EDITOR’S NOTE: The American Bankers Association holds its National Conference for Community Bankers this month in Honolulu. Charles Schmalz, president of East Wisconsin Savings Bank, Kaukauna, is vice chair of the committee that planned the conference. Schmalz visited with BankBeat Publisher Tom Bengtson about his work on the ABA’s Community Bankers Council and the challenges facing his bank.
Q: Tell us about the mission of the ABA Community Bankers Council and your involvement?
Charles Schmalz: The 100-member Community Bankers Council (CBC) brings together CEOs representing community banks nationwide. This group’s role is to increase community banker involvement in the ABA. I had served [the CBC] for six years prior to being appointed vice chair. Participating on the Council has been a tremendous opportunity for me to meet bankers from all over the country, stay current with legislation and regulation affecting our industry, and most importantly, do my part to promote and support community banking.

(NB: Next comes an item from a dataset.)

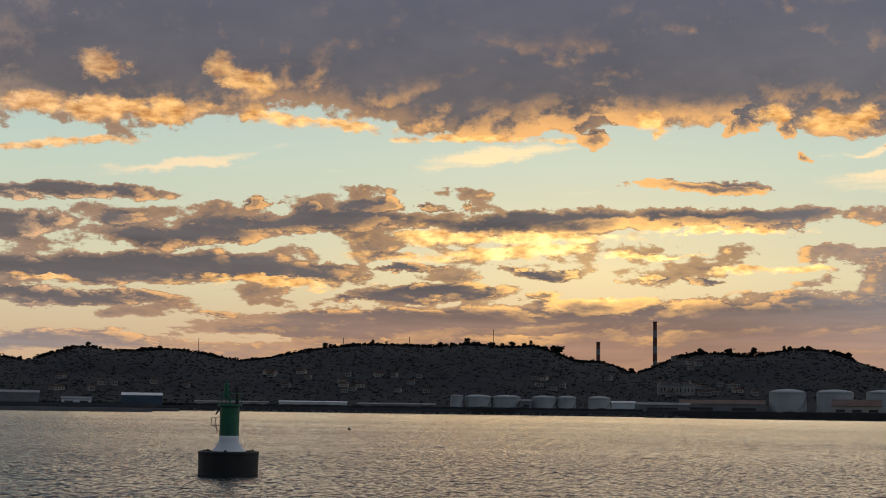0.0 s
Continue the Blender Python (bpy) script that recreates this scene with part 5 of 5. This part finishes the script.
def crest_trees():
    rnd = random.Random(21)
    kinds = [tree(12, 5.0, 1, 0.2), tree(9, 4.8, 2, 0.15), tree(15, 5.5, 3, 0.3), tree(8, 4.6, 4, 0.1), tree(13, 3.4, 5, 0.2), tree(11, 6.5, 6, 0.35)]
    fresh = set(range(6))
    spots = [(10.95, 5), (11.9, 2), (12.2, 1), (18.0, 3), (20.2, 2), (20.9, 5), (21.9, 0), (22.4, 2), (22.8, 5), (23.3, 2), (25.9, 4), (26.3, 5), (27.7, 2), (28.2, 5), (7.3, 1), (4.5, 5), (5.0, 3)]
    for a0, a1, n in ((-16, -5, 10), (-4.5, 4.4, 34), (8.8, 15.5, 22), (16, 20, 6), (19.0, 25.5, 46), (25.5, 33.3, 40), (50.3, 53.5, 8)):
        spots += [(rnd.uniform(a0, a1), rnd.choice((0, 1, 1, 3, 3, 3, 4))) for k in range(n)]
    for i, (az, k) in enumerate(spots):
        d = crest_far(az) + rnd.uniform(-25, 12)
        s = rnd.uniform(0.8, 1.25) * (1.0 if i < 17 else 0.85)
        m = facing(az, d, ground_height(az, d) - 1.4, rnd.uniform(0, 360)) @ Matrix.Diagonal((s, s, s, 1))
        if k in fresh:
            kinds[k].matrix_world = m
            fresh.discard(k)
        else:
            copy_thing(kinds[k], m)


crest_trees()


def woods():
    """Every crown is a knot of four or five small uneven tufts."""
    rnd = random.Random(31)
    out = []

    def crown(az, r, s, sink):
        z = ground_height(az, r)
        for j in range(4):
            out.append((polar(az, r, z + s * (sink + rnd.uniform(-0.1, 0.75))) + Vector((rnd.gauss(0, 0.55), rnd.gauss(0, 0.55), 0)) * s, s * rnd.uniform(0.38, 0.62)))

    for k in range(15000):
        az = rnd.uniform(-22, 40)
        t = rnd.random() ** 0.8
        low, far = foot(az), crest_far(az)
        if rnd.random() < blend(az, 33, 38):
            continue
        crown(az, low - 40 + (far - low + 44) * t, rnd.uniform(1.7, 3.2), -0.55)
    for k in range(2600):
        az = rnd.uniform(-22, 37)
        r = crest_far(az) + rnd.uniform(-40, 8)
        crown(az, r, rnd.uniform(2.2, 4.6) * (0.8 + 0.6 * noise.noise((az * 1.3, 2.0, 0.0))), 0.25)
    for k in range(900):
        az = rnd.uniform(36, 53.6)
        crown(az, crest_far(az) + rnd.uniform(-30, 6), rnd.uniform(1.2, 2.6), -0.4)
    for k in range(1500):
        az = rnd.uniform(-22, 34)
        s = rnd.uniform(1.6, 3.4)
        out.append((polar(az, rnd.uniform(1665, 1780), 5.2 + s * 0.5), s))
    blobs("woodland", out, LEAF, "dense dark woodland and scrub on the hillside", "woods", 6, 0.7)


woods()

Q: Have you attended many of these events? What valuable things have you gained by attending in the past?
C.S.: I have attended NCCB for at least 15 years. In my opinion it is the premier conference for community bankers that was created by, and continues to be run by, community bankers. Every year I have come back with actionable ideas on the operational level for my bank. Additionally, networking with bankers from around the country gives me other points of view on issues we all face. My best relationships in banking have come from being involved in this conference and committee. This year’s conference theme is Destination Transformation. Community banks are transforming — and the industry continues to experience a paradigm shift. With an ever-changing definition of success and survival, the fast road ahead begins with versatility. Sessions will focus on transformative steps needed to get to that next destination.
Q: Tell us about the economy in eastern Wisconsin. How is loan demand?

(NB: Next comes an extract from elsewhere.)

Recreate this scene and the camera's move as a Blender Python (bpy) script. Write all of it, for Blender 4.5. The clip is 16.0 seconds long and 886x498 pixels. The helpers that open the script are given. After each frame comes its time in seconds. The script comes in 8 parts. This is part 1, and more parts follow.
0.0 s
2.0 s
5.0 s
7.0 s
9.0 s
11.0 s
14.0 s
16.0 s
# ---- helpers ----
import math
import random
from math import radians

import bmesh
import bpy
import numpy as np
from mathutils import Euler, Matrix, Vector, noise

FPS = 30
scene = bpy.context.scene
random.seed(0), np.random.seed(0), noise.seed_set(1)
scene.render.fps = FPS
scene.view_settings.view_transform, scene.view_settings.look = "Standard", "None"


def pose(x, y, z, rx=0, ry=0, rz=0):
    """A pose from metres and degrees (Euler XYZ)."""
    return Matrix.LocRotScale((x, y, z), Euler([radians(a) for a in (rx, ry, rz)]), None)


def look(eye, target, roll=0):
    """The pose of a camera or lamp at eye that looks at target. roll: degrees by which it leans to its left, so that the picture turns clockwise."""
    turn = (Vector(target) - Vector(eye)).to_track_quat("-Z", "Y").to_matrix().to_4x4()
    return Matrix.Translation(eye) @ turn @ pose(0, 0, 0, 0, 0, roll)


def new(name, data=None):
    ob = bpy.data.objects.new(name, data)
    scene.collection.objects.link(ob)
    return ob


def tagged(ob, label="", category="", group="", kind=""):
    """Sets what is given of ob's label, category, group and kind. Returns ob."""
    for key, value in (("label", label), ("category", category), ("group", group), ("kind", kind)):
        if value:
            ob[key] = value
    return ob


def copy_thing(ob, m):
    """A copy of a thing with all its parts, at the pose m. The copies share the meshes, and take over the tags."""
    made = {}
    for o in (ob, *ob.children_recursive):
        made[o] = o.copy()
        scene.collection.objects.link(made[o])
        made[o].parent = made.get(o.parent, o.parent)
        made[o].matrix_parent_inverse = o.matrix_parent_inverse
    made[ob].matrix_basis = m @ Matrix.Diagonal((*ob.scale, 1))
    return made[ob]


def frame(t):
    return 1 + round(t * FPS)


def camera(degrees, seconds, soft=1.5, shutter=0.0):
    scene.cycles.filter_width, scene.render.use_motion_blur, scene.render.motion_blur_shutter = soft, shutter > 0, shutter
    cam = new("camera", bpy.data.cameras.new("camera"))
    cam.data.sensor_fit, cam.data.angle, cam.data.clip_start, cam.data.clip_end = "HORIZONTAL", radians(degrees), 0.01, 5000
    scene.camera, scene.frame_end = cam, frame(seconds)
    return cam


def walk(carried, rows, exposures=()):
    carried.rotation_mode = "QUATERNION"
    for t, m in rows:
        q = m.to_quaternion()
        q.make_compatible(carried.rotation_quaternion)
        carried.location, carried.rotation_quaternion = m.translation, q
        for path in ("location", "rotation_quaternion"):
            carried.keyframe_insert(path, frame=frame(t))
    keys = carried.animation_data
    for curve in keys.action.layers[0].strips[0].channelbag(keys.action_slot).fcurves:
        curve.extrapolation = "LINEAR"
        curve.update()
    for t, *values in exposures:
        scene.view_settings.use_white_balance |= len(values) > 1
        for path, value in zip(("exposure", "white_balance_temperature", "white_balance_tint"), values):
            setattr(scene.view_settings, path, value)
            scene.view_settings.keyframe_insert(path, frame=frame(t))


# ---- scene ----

C.S.: The Fox Valley is fortunate to have a pretty diverse and stable economy. East Wisconsin Savings Bank is primarily a mortgage lender and loan demand for mortgages has been steadily growing the last couple of years.
Q: What are the major issues affecting your bank in the housing arena?
C.S.: The largest issue by far in the home lending area is TRID. It is very difficult to comply with, very expensive, and very difficult to explain to consumers. TRID and QM rules are the most onerous rules ever applied to mortgage lending and they do nothing to provide consumers clarity or cost savings. In fact, they do the opposite.
Q: What is your most significant challenge at the bank?
C.S.: I believe one of the most significant challenges currently in banking is how we deliver products and services to our customers. That dynamic is constantly changing. Our people have to adapt quickly but still be able to transact in traditional ways. Competition is always a challenge in any business; unfortunately in the banking industry an unfair playing field has been created. Whether it is the lack of credit union taxation or regulation not being applied evenly, it is very short-sighted and wrong.
Q: How important is technology to keeping up with customer demand?
C.S.: Technology has always been something we have embraced. As a small community bank, we see technology as an equalizer to national competitors. We are certainly not tech innovators nor are we bleeding edge adaptors, but it is critical to stay as current as possible and leverage technology for efficiencies. I see fintechs as an opportunity for some “outside the box” solutions or innovations that could benefit both the industry and consumers.